* **What you should do**:
In your copy, leave out the pictures; write out all the data exactly.

Scene script records:
►
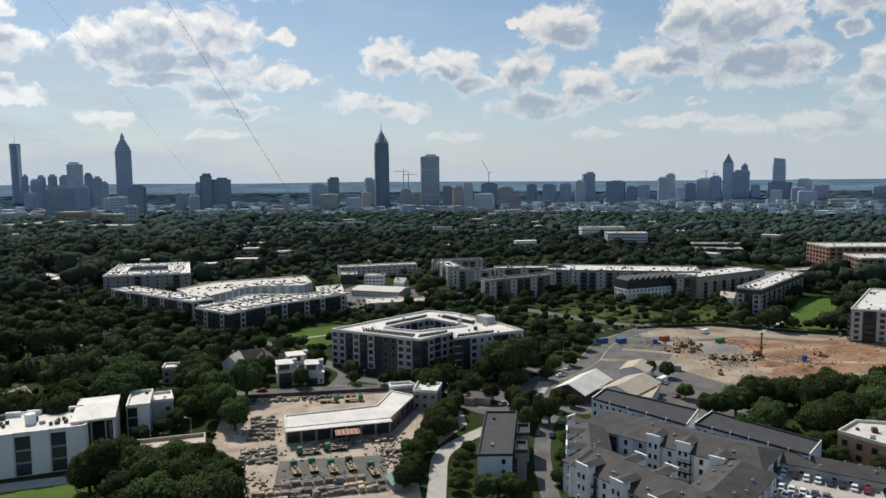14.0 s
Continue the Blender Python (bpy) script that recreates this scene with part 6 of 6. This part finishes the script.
sr = random.Random(91)
clods = Build()
for i in range(900):
    cx, cy = sr.choice(((205, 318), (222, 300), (244, 286), (262, 300), (236, 316), (280, 290), (212, 292), (196, 336), (300, 300)))
    x, y, q = cx + sr.gauss(0, 9), cy + sr.gauss(0, 7), sr.uniform(0.15, 0.6)
    if inside(x, y, [(160, 316), (168, 346), (205, 368), (250, 364), (298, 328), (340, 298), (335, 240), (268, 256), (215, 258), (190, 270), (180, 296)], 1.0):
        clods.box(-q, -q * 0.7, 0, q * sr.uniform(0.8, 2.0), q * 0.7, q * 0.8, i % 3, pose(x, y, 0.08, sr.uniform(-15, 15), 0, sr.uniform(0, 180)))
solid("rubble", clods, [CLAY, STONE_A, STONE_B], "clods, pipes and stones strewn over the bare earth", "rubble", "stuff")
for k, pts in enumerate(([(172, 330), (200, 312), (230, 306), (262, 310), (300, 296)], [(186, 276), (206, 286), (236, 288), (270, 276), (320, 262)], [(196, 350), (222, 338), (252, 336), (290, 312)], [(214, 268), (236, 268), (262, 264)])):
    solid("path", ribbon(smooth_line(pts), (5.0, 4.0, 4.5, 7.0)[k], 0.13 + 0.01 * k), (SAND, SAND, PALE_ASPHALT, CLAY)[k], "beaten haul track across the building site", "track", "structure")
silt = thing("silt_fence", "long black silt fence along the building site", "fence", 0, 0, 0)
fence_line = smooth_line([(204, 373), (250, 370), (289, 342), (328, 315), (348, 303)])
for i in range(0, len(fence_line) - 1):
    (ax, ay), (bx, by) = fence_line[i], fence_line[i + 1]
    part("fabric", Build().box(0, -0.03, 0, math.hypot(bx - ax, by - ay), 0.03, 1.3), CHARCOAL, silt, m=edge_pose(ax, ay, bx, by, 0))

# ---- poles ----
def pole_proto():
    t = thing("street_lamp", "thin grey street lamp with a single arm", "street lamp", 0, 0, -60, 0, "street lamps")
    part("pole", Build().bar((0, 0, 0), (0, 0, 9), 0.09, 0, 6), STEEL, t)
    arm = part("arm", Build().bar((0, 0, 8.8), (1.8, 0, 9.2), 0.06, 0, 5), STEEL, t)
    part("lamp_head", Build().box(1.5, -0.15, 9.1, 2.2, 0.15, 9.25), STEEL, arm)
    return t


lamp = pole_proto()
for x, y, a in ((29.6, 292.5, -90), (-18, 299, -80), (70, 291, -90), (101, 288, -80), (41, 229, 0), (60, 262, 90), (134, 320, -45), (88, 240, 20), (28, 340, 190), (150, 262, 0), (186, 330, 0), (-36, 246, 180), (143, 160, 0), (128, 165, 0)):
    copy_thing(lamp, pose(x, y, 0, 0, 0, a))
for o in list(lamp.children_recursive) + [lamp]:
    bpy.data.objects.remove(o)
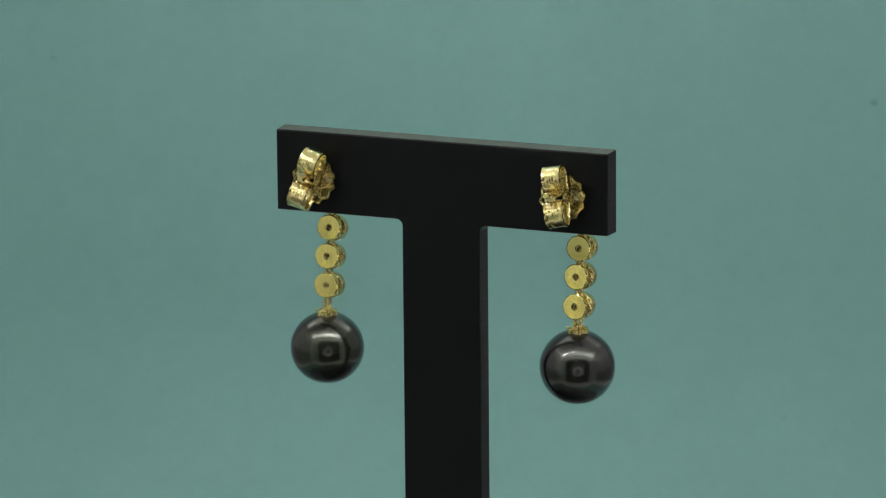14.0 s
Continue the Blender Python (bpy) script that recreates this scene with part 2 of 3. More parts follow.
◄
* **Written solution**:
14.0 s
Continue the Blender Python (bpy) script that recreates this scene with part 6 of 6. This part finishes the script.
sr = random.Random(91)
clods = Build()
for i in range(900):
    cx, cy = sr.choice(((205, 318), (222, 300), (244, 286), (262, 300), (236, 316), (280, 290), (212, 292), (196, 336), (300, 300)))
    x, y, q = cx + sr.gauss(0, 9), cy + sr.gauss(0, 7), sr.uniform(0.15, 0.6)
    if inside(x, y, [(160, 316), (168, 346), (205, 368), (250, 364), (298, 328), (340, 298), (335, 240), (268, 256), (215, 258), (190, 270), (180, 296)], 1.0):
        clods.box(-q, -q * 0.7, 0, q * sr.uniform(0.8, 2.0), q * 0.7, q * 0.8, i % 3, pose(x, y, 0.08, sr.uniform(-15, 15), 0, sr.uniform(0, 180)))
solid("rubble", clods, [CLAY, STONE_A, STONE_B], "clods, pipes and stones strewn over the bare earth", "rubble", "stuff")
for k, pts in enumerate(([(172, 330), (200, 312), (230, 306), (262, 310), (300, 296)], [(186, 276), (206, 286), (236, 288), (270, 276), (320, 262)], [(196, 350), (222, 338), (252, 336), (290, 312)], [(214, 268), (236, 268), (262, 264)])):
    solid("path", ribbon(smooth_line(pts), (5.0, 4.0, 4.5, 7.0)[k], 0.13 + 0.01 * k), (SAND, SAND, PALE_ASPHALT, CLAY)[k], "beaten haul track across the building site", "track", "structure")
silt = thing("silt_fence", "long black silt fence along the building site", "fence", 0, 0, 0)
fence_line = smooth_line([(204, 373), (250, 370), (289, 342), (328, 315), (348, 303)])
for i in range(0, len(fence_line) - 1):
    (ax, ay), (bx, by) = fence_line[i], fence_line[i + 1]
    part("fabric", Build().box(0, -0.03, 0, math.hypot(bx - ax, by - ay), 0.03, 1.3), CHARCOAL, silt, m=edge_pose(ax, ay, bx, by, 0))

# ---- poles ----
def pole_proto():
    t = thing("street_lamp", "thin grey street lamp with a single arm", "street lamp", 0, 0, -60, 0, "street lamps")
    part("pole", Build().bar((0, 0, 0), (0, 0, 9), 0.09, 0, 6), STEEL, t)
    arm = part("arm", Build().bar((0, 0, 8.8), (1.8, 0, 9.2), 0.06, 0, 5), STEEL, t)
    part("lamp_head", Build().box(1.5, -0.15, 9.1, 2.2, 0.15, 9.25), STEEL, arm)
    return t


lamp = pole_proto()
for x, y, a in ((29.6, 292.5, -90), (-18, 299, -80), (70, 291, -90), (101, 288, -80), (41, 229, 0), (60, 262, 90), (134, 320, -45), (88, 240, 20), (28, 340, 190), (150, 262, 0), (186, 330, 0), (-36, 246, 180), (143, 160, 0), (128, 165, 0)):
    copy_thing(lamp, pose(x, y, 0, 0, 0, a))
for o in list(lamp.children_recursive) + [lamp]:
    bpy.data.objects.remove(o)
14.0 s
Continue the Blender Python (bpy) script that recreates this scene with part 2 of 3. More parts follow.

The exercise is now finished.